## Begin
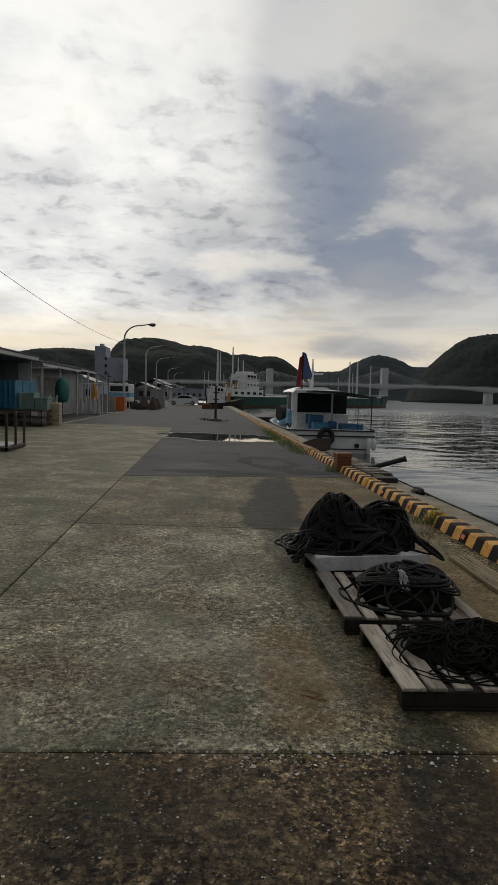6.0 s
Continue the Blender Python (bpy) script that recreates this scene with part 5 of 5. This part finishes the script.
# puddle on the road, with a wet rim
pd, ring, rng = Build(), [], random.Random(4)
for k in range(64):
    a = 6.283 * k / 64
    r = 1 + 0.10 * math.sin(3 * a + 1) + 0.07 * math.sin(7 * a) + 0.05 * math.sin(11 * a + 2)
    x, yy = 0.35 + 2.45 * r * math.copysign(abs(math.cos(a)) ** 0.75, math.cos(a)), 24.6 + 2.7 * r * math.sin(a) * (0.75 + 0.25 * math.cos(a))
    x = min(x, 2.74)
    ring.append((x, yy, gz(x) + 0.014))
pd.add(ring, [tuple(range(64))])
rimb = Build()
wide_ = [0.07 + 0.06 * rng.random() + (0.10 if x < 0 else 0.0) for x, yy, z in ring]
rimb.loft([[(x, yy, z - 0.001) for x, yy, z in ring], [(min(2.78, 0.35 + (x - 0.35) * (1 + q / 2.45)), 24.6 + (yy - 24.6) * (1 + 2.2 * q / 2.7), z - 0.003) for (x, yy, z), q in zip(ring, wide_)]], caps=False)
tagged(part("silt_rim", rimb, M["silt"]), "pale dried silt round the edge of a puddle", "silt", kind="structure")
tagged(part("puddle", pd, M["puddle"]), "shallow rain puddle lying on the road beside the kerb", "puddle", kind="structure")
pd, ring = Build(), []
for k in range(40):
    a = 6.283 * k / 40
    x, yy = 0.35 + 1.1 * math.cos(a) * (1 + 0.15 * math.sin(3 * a)), 41.5 + 2.4 * math.sin(a)
    ring.append((x, yy, gz(x) + 0.005))
pd.add(ring, [tuple(range(40))])
tagged(part("puddle", pd, M["puddle"]), "small rain puddle round a post on the road", "puddle", kind="structure")
post = thing("mooring_post", pose(0.35, 41.0, gz(0.35)), "thin dark post on a round base plate", "post")
b = Build()
b.lathe([(0.45, 0), (0.42, 0.08), (0.12, 0.14), (0.09, 0.3), (0.07, 2.2), (0.10, 2.25), (0.04, 2.3)], 14)
part("post", b, M["dark_steel"], post, smooth=False)
for k in range(3):
    b = Build()
    b.box(-0.2, 0.2, -0.04, 0.04, 0.9 + 0.45 * k, 0.98 + 0.45 * k, 0.008)
    part("cleat", b, M["dark_steel"], post)

# bollard post in the kerb line, gangway and pipe by the water
bol = thing("bollard", pose(2.98, 14.5, 0), "rusty orange square bollard in the kerb line", "bollard")
b = Build()
b.loft([[(-0.17 * s, -0.2 * s, z), (0.17 * s, -0.2 * s, z), (0.17 * s, 0.2 * s, z), (-0.17 * s, 0.2 * s, z)] for s, z in ((1, 0), (1, 0.34), (1.08, 0.35), (1.08, 0.42), (0.9, 0.44))])
part("body", b, M["rust"], bol)
gang = thing("gangway", pose(3.50, 12.95, 0.03), "dark slatted gangway lying along the quay edge", "gangway")
for u in (-0.22, 0.22):
    b = Build()
    b.box(u - 0.025, u + 0.025, 0, 5.2, 0, 0.09, 0.006)
    part("rail", b, M["dark_steel"], gang)
for k in range(17):
    b = Build()
    b.box(-0.24, 0.24, 0.1 + 0.3 * k, 0.22 + 0.3 * k, 0.092, 0.115, 0.005)
    part("tread", b, M["pallet_wood"], gang)
b = Build()
b.box(3.3, 3.72, 12.55, 12.9, 0.0, 0.1, 0.01)
tagged(part("dark_block", b, M["rubber"]), "dark rubber block at the gangway end", "block")
b = Build()
b.tube([(3.45, 14.3, 0.06), (4.35, 14.05, 0.36)], [0.055, 0.06], 10)
b.tube([(4.33, 14.055, 0.353), (4.37, 14.045, 0.367)], [0.075, 0.075], 10)
tagged(part("drain_pipe", b, M["rubber"], smooth=False), "dark pipe sticking out over the water", "pipe")
box = thing("fender_box", pose(3.28, 19.6, 0), "grey tilted fish box on the quay edge", "box")
b = Build()
b.loft([[(0, 0, 0), (0.5, 0, 0), (0.5, 0.9, 0), (0, 0.9, 0)], [(-0.03, -0.03, 0.36), (0.53, -0.03, 0.36), (0.53, 0.93, 0.36), (-0.03, 0.93, 0.36)]])
part("body", b, M["dark_steel"], box, m=pose(0, 0, 0.06, -12, 0, 15))
lid = Build()
lid.lathe([(0.11, 0.0), (0.115, 0.006), (0.10, 0.012), (0.06, 0.014), (0.01, 0.013)], 18, Matrix.Diagonal((0.55, 1.0, 1.0, 1)))
tagged(part("drain_cover", lid, M["rubber"], m=pose(-2.96, 6.06, gz(-2.96) + 0.001, 0, 0, 80)), "small dark oval iron cover in the concrete", "drain cover")

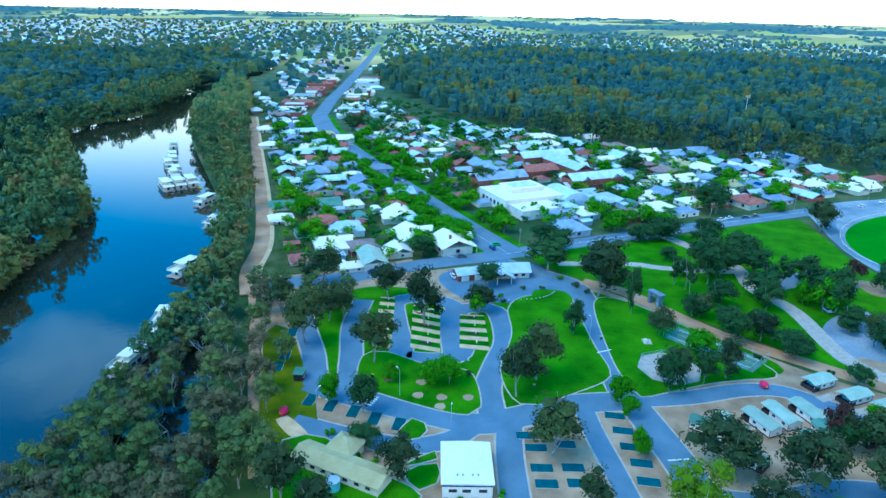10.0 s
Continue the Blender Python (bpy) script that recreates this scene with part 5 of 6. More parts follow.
# ---- the town ----
def house(roof, wall, l, w, label, form="hip", solar=False, verandah=True, wing=True):
    h = tagged(new("house"), label, "house", "town houses")
    boxes("wall", [(0, 0, 0, l, w, 2.8)], wall, h)
    bm = bmesh.new()
    (hip_roof if form == "hip" else gable_roof)(bm, l, w, 2.8, w * 0.22, 0.55)
    part("roof", bm, roof, h)
    if wing:
        boxes("wing_wall", [(l * 0.28, -w * 0.55, 0, l * 0.36, w * 0.5, 2.7)], wall, h)
        bm = bmesh.new()
        gable_roof(bm, w * 0.75, l * 0.36, 2.72, l * 0.09, 0.4)
        bmesh.ops.rotate(bm, verts=bm.verts, cent=(0, 0, 0), matrix=Matrix.Rotation(math.pi / 2, 3, "Z"))
        bmesh.ops.translate(bm, verts=bm.verts, vec=(l * 0.28, -w * 0.45, 0))
        part("wing_roof", bm, roof, h)
    if verandah:
        boxes("verandah_roof", [(-l * 0.2, -w / 2 - 1.0, 2.3, l * 0.55, 2.2, 0.1, 0, 0.1)], roof, h)
        for x in (-0.45, 0.05):
            boxes("post", [(l * x, -w / 2 - 1.9, 0, 0.12, 0.12, 2.25)], M_WHITE, h)
    boxes("door", [(-l * 0.12, -w / 2 - 0.03, 0, 0.95, 0.1, 2.1)], M_DARK, h)
    for x, y in ((-0.32, -1), (-0.25, 1), (0.25, 1)):
        boxes("window", [(l * x, y * (w / 2 + 0.02), 0.9, 1.5, 0.1, 1.2)], M_GLASS, h)
    for s in (-1, 1):
        boxes("window", [(s * (l / 2 + 0.02), 0, 0.9, 0.1, 1.4, 1.2)], M_GLASS, h)
    if solar:
        pitch = math.atan2(w * 0.22, w / 2 + 0.55)
        for i in range(3):
            boxes("solar_panel", [(-1.7 + i * 1.7, w * 0.27, 2.8 + w * 0.12 + 0.05, 1.6, 2.6, 0.07, 0, -pitch)], M_SOLAR, h)
    elif verandah and wing:
        boxes("chimney", [(-l * 0.2, w * 0.12, 2.8, 0.7, 0.7, w * 0.22 + 0.8)], M_BRICK, h)
    return h


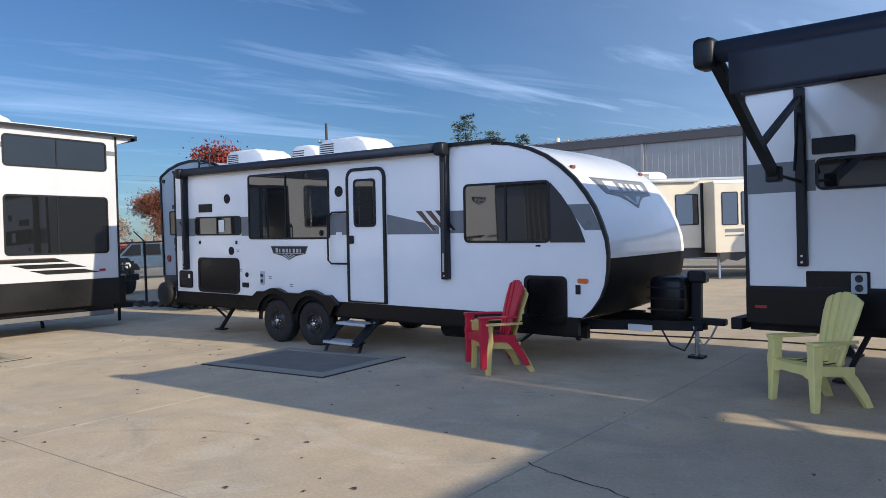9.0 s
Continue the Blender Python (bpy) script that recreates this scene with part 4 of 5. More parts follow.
for out, mt in (([(-6.02, 1.505), (-5.58, 1.505), (-5.40, 1.425), (-6.02, 1.425)], band_grey),
                ([(-5.40, 1.505), (-3.85, 1.505), (-3.60, 1.435), (-5.15, 1.43)], black_decal), ([(-5.0, 1.507), (-3.86, 1.507), (-3.80, 1.492), (-4.9, 1.485)], brown_decal),
                ([(-4.72, 1.41), (-3.62, 1.41), (-3.46, 1.335), (-4.45, 1.33)], black_decal), ([(-4.40, 1.29), (-3.46, 1.29), (-3.46, 1.205), (-4.15, 1.205)], black_decal),
                ([(-4.2, 3.79), (-2.95, 3.79), (-2.72, 3.725), (-3.95, 3.725)], black_decal), ([(-3.78, 3.68), (-2.70, 3.68), (-2.46, 3.605), (-3.60, 3.61)], black_decal),
                ([(4.45, 1.50), (6.05, 1.50), (6.32, 1.425), (4.80, 1.42)], black_decal), ([(4.9, 1.502), (6.04, 1.502), (6.08, 1.485), (5.0, 1.478)], brown_decal),
                ([(5.25, 1.39), (6.35, 1.39), (6.66, 1.315), (5.55, 1.315)], black_decal), ([(5.58, 1.28), (6.60, 1.28), (6.95, 1.20), (5.88, 1.20)], black_decal),
                ([(4.86, 3.58), (5.18, 3.58), (5.18, 3.49), (5.12, 3.49)], band_grey), ([(7.13, 3.58), (7.32, 3.58), (7.32, 3.49), (7.13, 3.49)], band_grey)):
    off = 0.004 if mt is brown_decal else 0.0
    part("stripe_decal", poly(out, -0.004 - off, -off), mt, T, "slanted stripe decal")
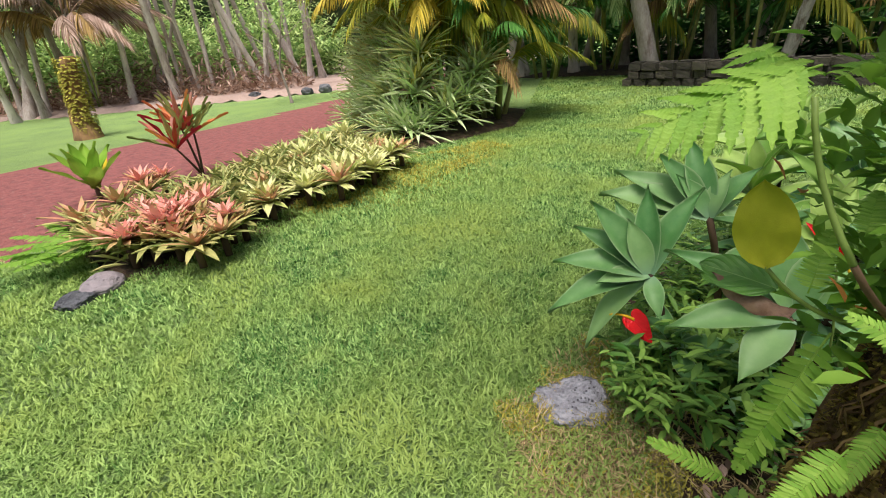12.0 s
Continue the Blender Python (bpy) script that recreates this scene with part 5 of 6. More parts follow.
leaf_cloud("undergrowth", sprigs(R, [(-0.9, 2.7), (0.1, 2.75), (0.1, 2.95), (-0.9, 3.0)], 330, 0.15, 0.05, 7, 0.3), M_WEED, "small weeds along the trunk foot", "weeds")
leaf_cloud("dry_stem", sprigs(R, [(-0.95, 2.7), (0.3, 2.7), (0.2, 3.0), (-0.95, 3.05)], 110, 0.14, 0.11, 4, 0.04), M_STRAW, "dry straw and roots along the trunk foot", "dry stems")
FOOT = [(-1.75, 1.15), (-1.35, 1.15), (-1.22, 1.6), (-1.4, 1.8), (-1.8, 1.7)]
leaf_cloud("undergrowth", sprigs(R, FOOT, 110, 0.22, 0.04, 7, 0.5), M_WEED, "small bright weeds at the mossy tree foot", "weeds")
leaf_cloud("dry_stem", sprigs(R, FOOT, 120, 0.16, 0.09, 3, 0.05), M_STRAW, "dry grass litter at the mossy tree foot", "dry stems")
leaf_cloud("undergrowth", sprigs(R, [(0.60, 1.74), (0.72, 1.78), (0.70, 1.92), (0.62, 1.9)], 7, 0.16, 0.07, 5, 0.12), M_FERNLIGHT, "grassy weed sprouting between lava rocks", "weeds")
leaf_cloud("undergrowth", sprigs(R, [(1.05, 1.45), (1.3, 1.5), (1.3, 1.75), (1.05, 1.7)], 14, 0.18, 0.1, 6, 0.12), M_FERNLIGHT, "grassy weeds behind the edging rocks", "weeds")


def litter(n, poly, size, name, mat, label):
    spots = []
    rnd = random.Random(n)
    xs, ys = [p[0] for p in poly], [p[1] for p in poly]
    while len(spots) < n:
        x, y = rnd.uniform(min(xs), max(xs)), rnd.uniform(min(ys), max(ys))
        if inside(poly, np.array(x), np.array(y)):
            az = rnd.uniform(0, 6.28)
            spots.append((Vector((x, y, 0.06 if size > 0.05 else 0.012)), Vector((math.cos(az), math.sin(az), rnd.uniform(-0.1, 0.4))), size * rnd.uniform(0.5, 1.4), size * rnd.uniform(0.15, 0.5)))
    return leaf_cloud(name, spots, mat, label, "leaf litter")


litter(230, [(-1.0, 2.2), (-0.2, 2.2), (-0.15, 2.6), (-0.9, 2.6)], 0.022, "leaf_litter", M_TIBROWN, "dark crumbled leaf bits on bare earth")
litter(160, [(-0.95, 2.25), (-0.25, 2.25), (-0.2, 2.58), (-0.9, 2.58)], 0.03, "leaf_litter", M_DEAD, "brown leaf bits on bare earth")
litter(500, BED, 0.07, "leaf_litter", M_DEAD, "brown dead leaves lying on the bed")


def fallen(x, y, z, ln, az, mat, label, shape="oval", w=0.5):
    d = Vector((math.cos(az), math.sin(az), 0.08))
    solo("fallen_leaf", shape_mesh(shape, mat, 1), label, "leaf", aim((x, y, z), Vector((x, y, z)) + d * ln, (0.1, 0.05, 1), w / NATURAL[shape]))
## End
• Task instructions:
How many of the lines above include the string "Python"? Reply with the number by itself.

• Task answer:
4